AP Interview: Departing Pentagon Policy Chief Says Administration Overemphasized WMD as War Rationale
Left out subtitle: ...War was justified because there were so many other reasons that were just as important.
They should not even run the rest of the articles. Just take your Bush-bashing quotes, bold them, put in a picture of the speaker (usually Republican/Military) with some kind of evil scowl...and be done with it. Why pretend anymore?
Traitorsaurus Rex.
Baiting the media. Hmmm ....
I hate to feel vindicated on this story, but I do. I never trusted this guy from the time the preparations for this war began back in 2002.

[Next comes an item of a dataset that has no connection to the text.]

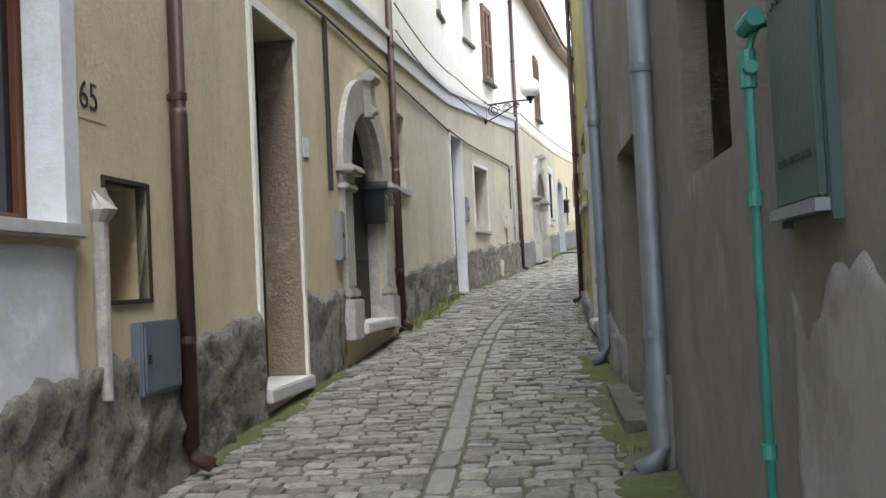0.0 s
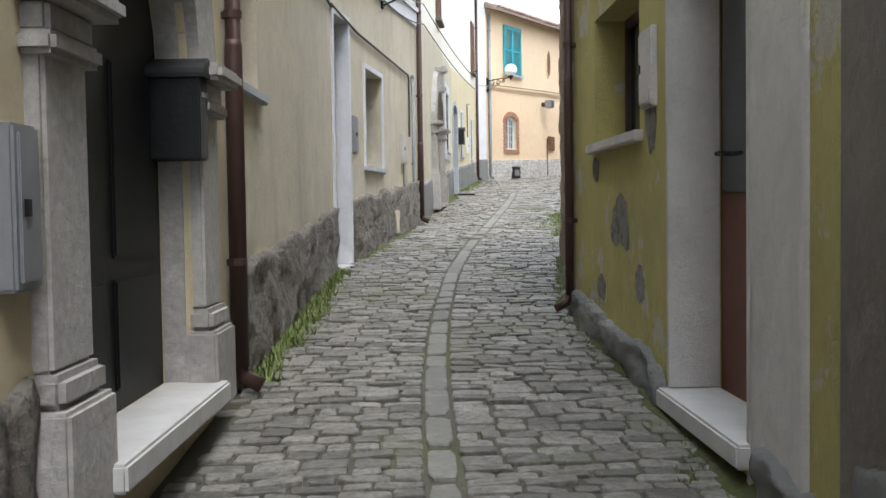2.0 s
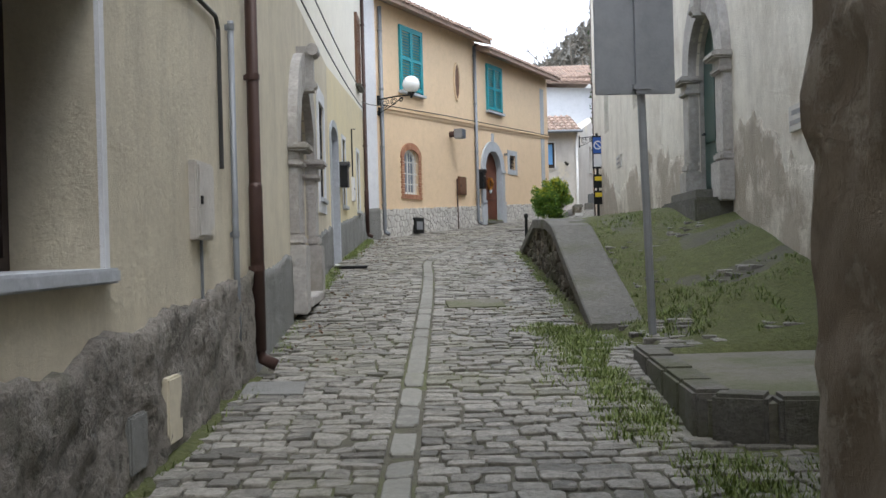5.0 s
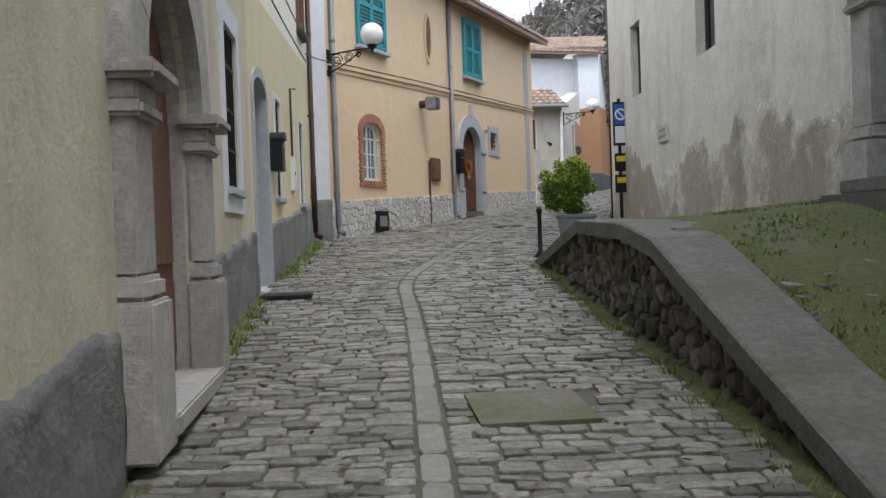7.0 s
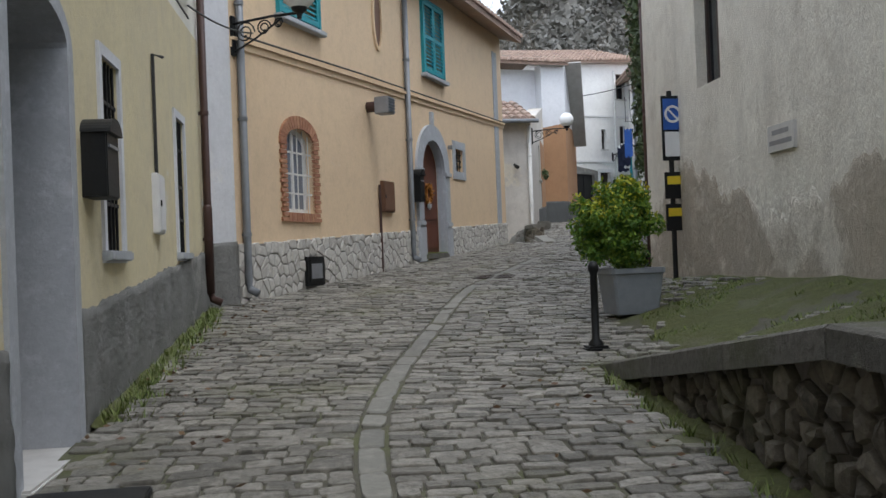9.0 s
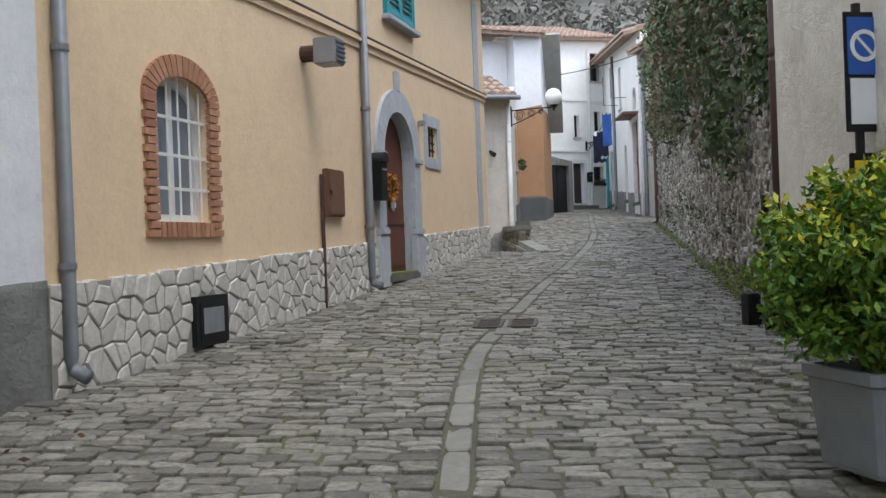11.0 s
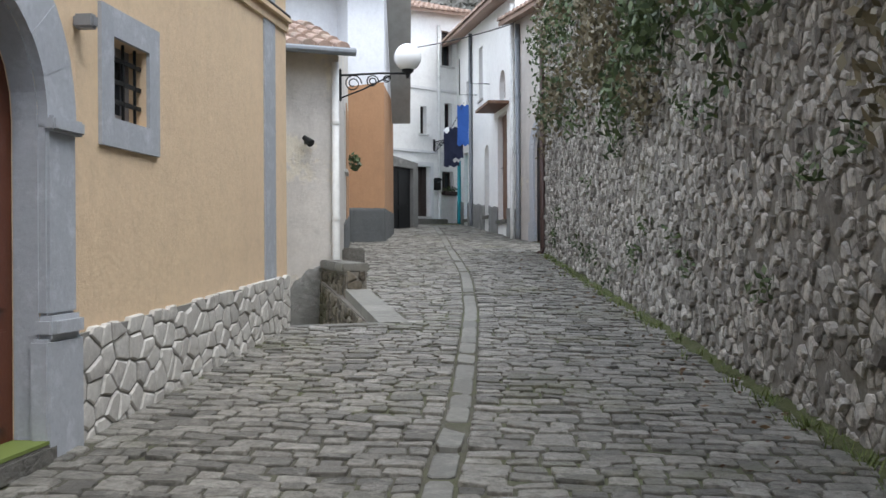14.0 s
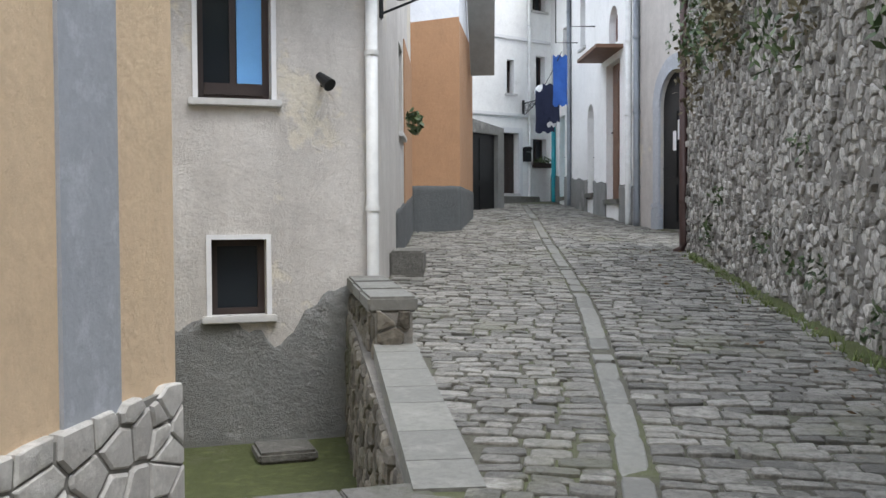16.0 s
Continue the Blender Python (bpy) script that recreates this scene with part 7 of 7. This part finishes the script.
d = 0.4
DW = 0.066
SKIP = [[(-1.14, 22.1), (-0.6, 22.1), (-0.6, 22.76), (-1.14, 22.76)], [(0.85, 34.78), (1.31, 34.6), (1.47, 35.06), (1.01, 35.22)], plat, [(TL.at(0, 0.06, 0)[0], 28.7), (TL.at(TL.len, 0.06, 0)[0], 20.55), TL.at(TL.len, -0.38, 0)[:2], TL.at(0, -0.38, 0)[:2]]]
while d < axis.c[-1] - 0.3:
    row = cob_rnd.uniform(0.07, 0.125)
    for side in (-1, 1):
        u = DW
        while u < 4.2:
            w_ = cob_rnd.uniform(0.09, 0.21)
            gap = 0.006
            j = lambda: cob_rnd.uniform(-0.007, 0.007)
            mid = axis.at(d + row / 2, side * (u + w_ / 2))
            skew = 0.02 * math.sin(d * 1.7 + u * 2.1)
            if inside(mid, OUTLINE) and not any(inside(mid, q) for q in SKIP):
                wild = inside(mid, TERRACE) and mid[1] < 30.6
                if not wild or noise.noise((mid[0] * 1.8, mid[1] * 1.8, 4)) > 0.28:
                    cs = [axis.at(d + a + skew + j(), side * (u + b + j())) for a, b in ((gap, gap), (gap, w_ - gap), (row - gap, w_ - gap), (row - gap, gap))]
                    lift = (0.004 if not wild else 0.0) + cob_rnd.uniform(-0.006, 0.008)
                    if 12.5 < mid[1] < 15.2 and made < NEAR:
                        gg = Geo()
                        cobble(gg, cs, lift, cob_rnd)
                        part("cobble", gg, M_cobble, road, fix=False)
                        made += 1
                    else:
                        cobble(rest, cs, lift, cob_rnd)
            u += w_
    d += row
part("cobbles", rest, M_cobble, road, "worn limestone cobbles", kind="stuff", fix=False)
d = 0.4
while d < axis.c[-1] - 0.6:
    ln = cob_rnd.uniform(0.28, 0.55)
    if not any(inside(axis.at(d + ln * k, 0), SKIP[1]) for k in (0, 0.25, 0.5, 0.75, 1)):
        cs = [axis.at(d + a, b) for a, b in ((0.006, -DW + 0.01), (0.006, DW - 0.012), (ln - 0.006, DW - 0.012), (ln - 0.006, -DW + 0.01))]
        gg = Geo()
        cobble(gg, cs, 0.002, cob_rnd)
        part("drain_stone", gg, M_drainstone, road, fix=False)
    d += ln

I'll tell you what, Doug. Why don't we have you go over to Iraq for a six-month tour of duty, where you can spend ten hours every day driving around places like Tikrit, Fallujah, and Mosul in a Humvee.
Yeah, but what's most pathetic about all of this is that the WMDs were also the only item in that list that didn't involve the United Nations.
A few C4 bombs in London and everyone freaks out.
Imagine a WMD terrorist attack instead and the fact that Saddam could not be trusted with it and that is reason enough for me.
I think Feith is one of the good guys. He's being honest here - but all he's saying is that the 'spin' was too exclusive on WMDs. Note that he does say that there were other reasons - and those reasons were put forth by GWB.
But when it came right down to the wire, they had to 'pick one' - why? Because that's how the media works. They had to have something that was sound-bite-able. It does no good to quote W and the rest of the Administration citing ALL the good reasons to go after Iraq. The media will not run those quotes. THEY make the story. THEY create the straw-man. And then they go after it.
Don't trash Feith. Trash the media. They deserve it.
Feith is an over-educated whiz kid twit. All brains and theory with no sense of what is really happening in theater before OIF, during OIF and current ops in theater. Now, he's grandstanding in the whine box on his way out the door.
Don't expect to see these quotes mentioned again in the dying media.
" The broader rationale, Feith said, included the danger posed by Iraq's potential to resume building chemical, biological and possibly nuclear weapons - know-how that the Iraqi regime developed before the 1991 Gulf War."
" Feith said he is irritated by the assertions of administration critics that the absence of WMD stockpiles in Iraq negates the rationale for going to war.
They ignore the broader reasoning, he said, which included the dangers posed by Saddam's record of aggression against Kuwait, hostility toward the United States,
a "rhetorical and financial support" for terrorism and a weakening of the world's resolve to contain his ambitions."
Yep - much better to error by undersestimating the potential for WMD to be proliferated by terrorists - that way they could really have something to slam Bush with; if they survived...
Tommy Franks didn't think too much of him...from Woodward's Plan of Attack- Franks speaking about Feith (pg. 281) "I have to deal with the fucking stupidest guy on the face of the earth almost every day."